A dona de casa Marlene Olga, 50 anos, ainda utiliza o orelhão com frequência em alguns casos de ligações interurbanas:
“Eu tenho celular, mas prefiro usar um orelhão quando preciso ligar para telefones fixos em outros estados. Eu acredito que a tarifa nesses casos é bem mais barata que a de celular.”
Manutenção
O número de equipamentos na cidade pode ficar menor ainda. Isso porque apenas 4% (460) deles fazem ligações suficientes para se manter. Para ser considerado viável, um orelhão tem que render à operadora mais do que R$ 452,97 por ano, que é o valor gasto com a manutenção dos equipamentos. Na era da telefonia móvel, meta difícil de ser atingida por um equipamento fixo. O resultado é que no DF, em média, metade dos equipamentos realiza apenas duas chamadas por dia.
“A migração do consumo de voz fixa para móvel faz parte da evolução da telefonia em todo o mundo, inclusive no Brasil”, admite, resignada, a assessoria de comunicação da OI, empresa de telefonia responsável pelos equipamentos públicos no DF.
Decadência
Mas o destino da maioria dos orelhões é mesmo o ostracismo. A Oi afirma que entre 2008 e 2013 houve uma redução de 96% no consumo de créditos para a utilização dos telefones públicos. O dado não surpreende, uma vez que no DF existe, de acordo com a Agência Nacional de Telecomunicações (Anatel), mais de duas linhas móveis ativas por habitante. Nesse ritmo, os orelhões confirmam estar a caminho do desuso total, a ponto de sair da nossa vida para entrar na história – da telefonia, ao menos.
“Quase nunca vejo alguém fazendo uso desses telefones”, afirma Lívia Marajó, recepcionista em um dos escritórios localizados no Setor Comercial Sul. Esse quadro decadente é confirmado pelos comerciantes dos cartões de créditos para utilizar o serviço. “Há uma década eu vendia cerca de cem cartões por semana. Hoje não saem nem dez”, desabafa Edmilson Pereira, responsável pela Banca Federal, localizada entre os prédios da Caixa Econômica Federal e do Banco Central. Hoje, mesmo com o modelo de 20 créditos (que dá direito a 40 minutos de ligação) custando apenas R$ 4,50, perde feio para o cartão de celulares: na mesma banca, saem cerca de 200 do tipo ao dia.
Mesmo assim, verifica-se um esforço para que o serviço ainda seja útil para os brasilienses, apesar de a quantidade de equipamentos não atender o que determina a legislação.
De acordo com o Plano Geral de Metas para Universalização, a operadora de telefonia responsável pelos orelhões deve disponibilizar quatro terminais para cada mil habitantes, de modo que qualquer cidadão deve se deslocar no máximo 300 metros para encontrar um telefone fixo.

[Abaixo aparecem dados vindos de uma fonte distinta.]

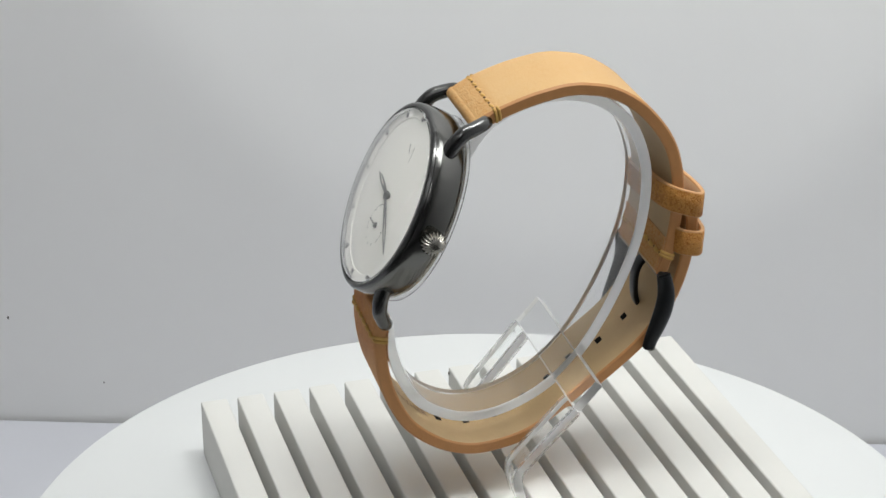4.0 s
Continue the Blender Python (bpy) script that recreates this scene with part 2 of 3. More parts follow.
def band(bm, path, xc, half, lo, hi, edge=(0.35, 0.35), holes=(), hole_half=1.0, taper=None):
    """A strap-like band along a path in the y-z plane. It lies between the offsets lo and hi along the normal,
    its long edges are rounded, and the stations in holes are pierced in the middle. Side faces take material 1."""
    st = frames_of(path)
    low, high = edge if isinstance(edge, tuple) else (edge, edge)
    inset = max(low, high)
    cols = [-half, -half + inset, -hole_half - 3, -hole_half, hole_half, hole_half + 3, half - inset, half]
    flag = [1, 0, 0, 0, 0, 0, 0, 1]
    top, bot = [], []
    for i, (p, n) in enumerate(st):
        k = taper(i / (len(st) - 1)) if taper else 1.0
        e = 0.25 if i in (0, len(st) - 1) else 0.0
        top.append([bm.verts.new(Vector((xc + p.x + x * k, p.y, p.z)) + n * (hi - d * high - e)) for x, d in zip(cols, flag)])
        bot.append([bm.verts.new(Vector((xc + p.x + x * k, p.y, p.z)) + n * (lo + d * low + e)) for x, d in zip(cols, flag)])
    m = len(cols) - 1
    for i in range(len(st) - 1):
        for j in range(m):
            if j == 3 and i in holes:
                continue
            bm.faces.new((top[i][j], top[i + 1][j], top[i + 1][j + 1], top[i][j + 1])).material_index = 1 if j in (0, m - 1) else 0
            bm.faces.new((bot[i][j], bot[i][j + 1], bot[i + 1][j + 1], bot[i + 1][j])).material_index = 1 if j in (0, m - 1) else 0
        for j in (0, m):
            bm.faces.new((top[i][j], bot[i][j], bot[i + 1][j], top[i + 1][j])).material_index = 1
        # material 2 paints the shade inside the hole
        if i in holes:
            for j in (3, 4):
                bm.faces.new((top[i][j], top[i + 1][j], bot[i + 1][j], bot[i][j])).material_index = 2
            if i - 1 not in holes:
                bm.faces.new((top[i][3], top[i][4], bot[i][4], bot[i][3])).material_index = 2
            if i + 1 not in holes:
                bm.faces.new((top[i + 1][3], bot[i + 1][3], bot[i + 1][4], top[i + 1][4])).material_index = 2
    for i in (0, -1):
        for j in range(m):
            bm.faces.new((top[i][j], top[i][j + 1], bot[i][j + 1], bot[i][j])).material_index = 1
    return bm


# ---------------------------------------------------------------- the setting
def slab(name, x0, x1, y0, y1, z0, z1, mat, label):
    bm = bmesh.new()
    box(bm, x0, x1, y0, y1, z0, z1)
    ob = new(name, mesh_of(name, bm, mat, 0))
    return tagged(ob, label, "", "", "structure")


WALL_Y, FLOOR_Z = 0.275, -0.1284
wall = slab("wall_north", -0.75, 0.75, WALL_Y, WALL_Y + 0.02, FLOOR_Z - 0.02, 0.75, PAPER, "plain pale grey matt backdrop wall")
# unseen dark floor, added so that the case mirrors something dark
slab("floor_front", -0.75, 0.75, -1.1, -0.152, FLOOR_Z - 0.02, FLOOR_Z - 0.003, DIM, "unseen dark floor in front, added for dark reflections in the case")
slab("floor", -0.75, 0.75, -0.15, WALL_Y - 0.002, FLOOR_Z - 0.02, FLOOR_Z, CLOTH, "pale bluish white tabletop sheet under the turntable")
# unseen walls and ceiling, added; the near east wall bounces light onto the board
slab("wall_west", -0.77, -0.75, -1.1, WALL_Y, FLOOR_Z, 0.75, PAPER, "unseen pale side wall that bounces light")
slab("wall_east", 0.32, 0.34, -1.1, WALL_Y, FLOOR_Z, 0.75, PAPER, "unseen pale side wall that bounces light")
slab("wall_south", -0.75, 0.75, -1.12, -1.1, FLOOR_Z, 0.75, ROOM, "unseen grey wall behind the camera, toned for bounced light")
slab("ceiling", -0.77, 0.77, -1.12, WALL_Y + 0.02, 0.752, 0.77, PAPER, "unseen pale ceiling that bounces light")
for x, z, r in ((-0.1848, -0.0856, 0.00055), (-0.1506, -0.1119, 0.0004)):
    bm = bmesh.new()
    bmesh.ops.create_icosphere(bm, subdivisions=2, radius=r)
    bmesh.ops.scale(bm, vec=(0.7, 0.3, 1.2), verts=bm.verts)
    bmesh.ops.translate(bm, vec=(x, WALL_Y, z), verts=bm.verts)
    fleck = new("fleck", mesh_of("fleck", bm, FLECK))
    fleck.parent = wall


# ---------------------------------------------------------------- turntable
def build_turntable():
    t = thing("turntable", "round white plastic display turntable, slowly turning", "turntable")
    R, m = 107.1, Matrix.Translation((0.93, 0.67, 0))
    part("platter", lathe(bmesh.new(), [(0, 0), (R - 1.2, 0), (R - 0.35, -0.35), (R, -1.2), (R, -3.0), (0, -3.0)], 192, m), TABLE, t)
    part("skirt", lathe(bmesh.new(), [(R - 0.6, -3.02), (R - 0.6, -8.5), (R - 1.2, -9), (0, -9), (0, -3.02)], 192, m), TABLE, t)
    return t


def build_pedestal():
    t = thing("pedestal", "round white plastic pedestal under the turntable", "pedestal")
    h = FLOOR_Z * 1000
    part("drum", lathe(bmesh.new(), [(0, -9.05), (88, -9.05), (92, -12), (92, h + 8), (0, h + 8)], 128), TABLE, t)
    part("foot_ring", lathe(bmesh.new(), [(0, h + 7.95), (90, h + 7.95), (90, h), (0, h)], 128), TABLE, t)
    return t


# ---------------------------------------------------------------- ribbed board
RIBS, PITCH, RIB, RIB_TOP = 14, 8.922, 6.5, 14.55
BX0, BX1, BY0 = -58.68, 45.81, -52.36
BOARD_TURN = Matrix.Rotation(radians(2.07), 4, "Z")


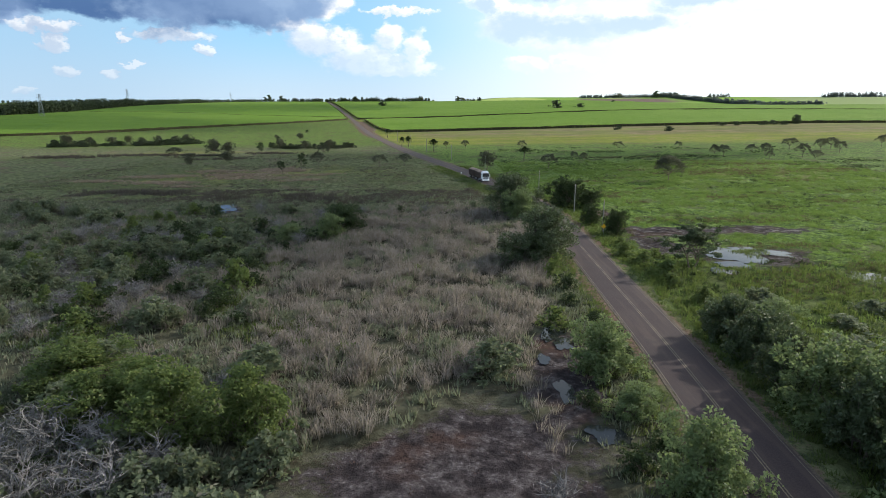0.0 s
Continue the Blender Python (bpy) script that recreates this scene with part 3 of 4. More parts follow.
# ---- sugar cane ----
def cane_field(label, y0, y1, left, right, ny, nx, height=2.4, seed=0):
    """A block of standing cane: a rough top and stalks all round."""
    ys = y0 + (y1 - y0) * np.linspace(0, 1, ny)**1.25
    u = np.linspace(0, 1, nx)
    X = left(ys)[:, None] * (1 - u) + right(ys)[:, None] * u
    Y = ys[:, None] + 0 * X
    rng = np.random.RandomState(seed)
    G = ground_z(X, Y)
    Z = G + height + 0.30 * ripple(X, Y, 14) + 0.35 * ripple(X, Y, 70) + rng.uniform(-0.35, 0.35, X.shape)
    i, j = np.meshgrid(np.arange(ny - 1), np.arange(nx - 1), indexing="ij")
    f = np.stack([i * nx + j, i * nx + j + 1, (i + 1) * nx + j + 1, (i + 1) * nx + j], -1).reshape(-1, 4)
    thing = new("cane_field")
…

No DF, é possível constatar alguns pontos da cidade totalmente desprovidos de telefones fixos do tipo. A Anatel admite que o atendimento na capital não chega a 100%, mas está acima de 90%. Graças a isso, a Oi foi liberada da obrigação de conceder ligações gratuitas via orelhão por aqui, punição aplicada em outros 15 estados brasileiros, onde a quantidade de equipamentos encontrada foi muito inferior à exigida.
Mudanças
A Anatel abriu consulta pública no final do ano passado para reduzir o número de orelhões no País.Uma das sugestões é que seja extinta a obrigação de densidade, que determina a necessidade de quatro aparelhos a cada mil habitantes em todos os municípios. Também foi proposta mudança na distância mínima entre as cabines, ampliada de 300 para 600 metros.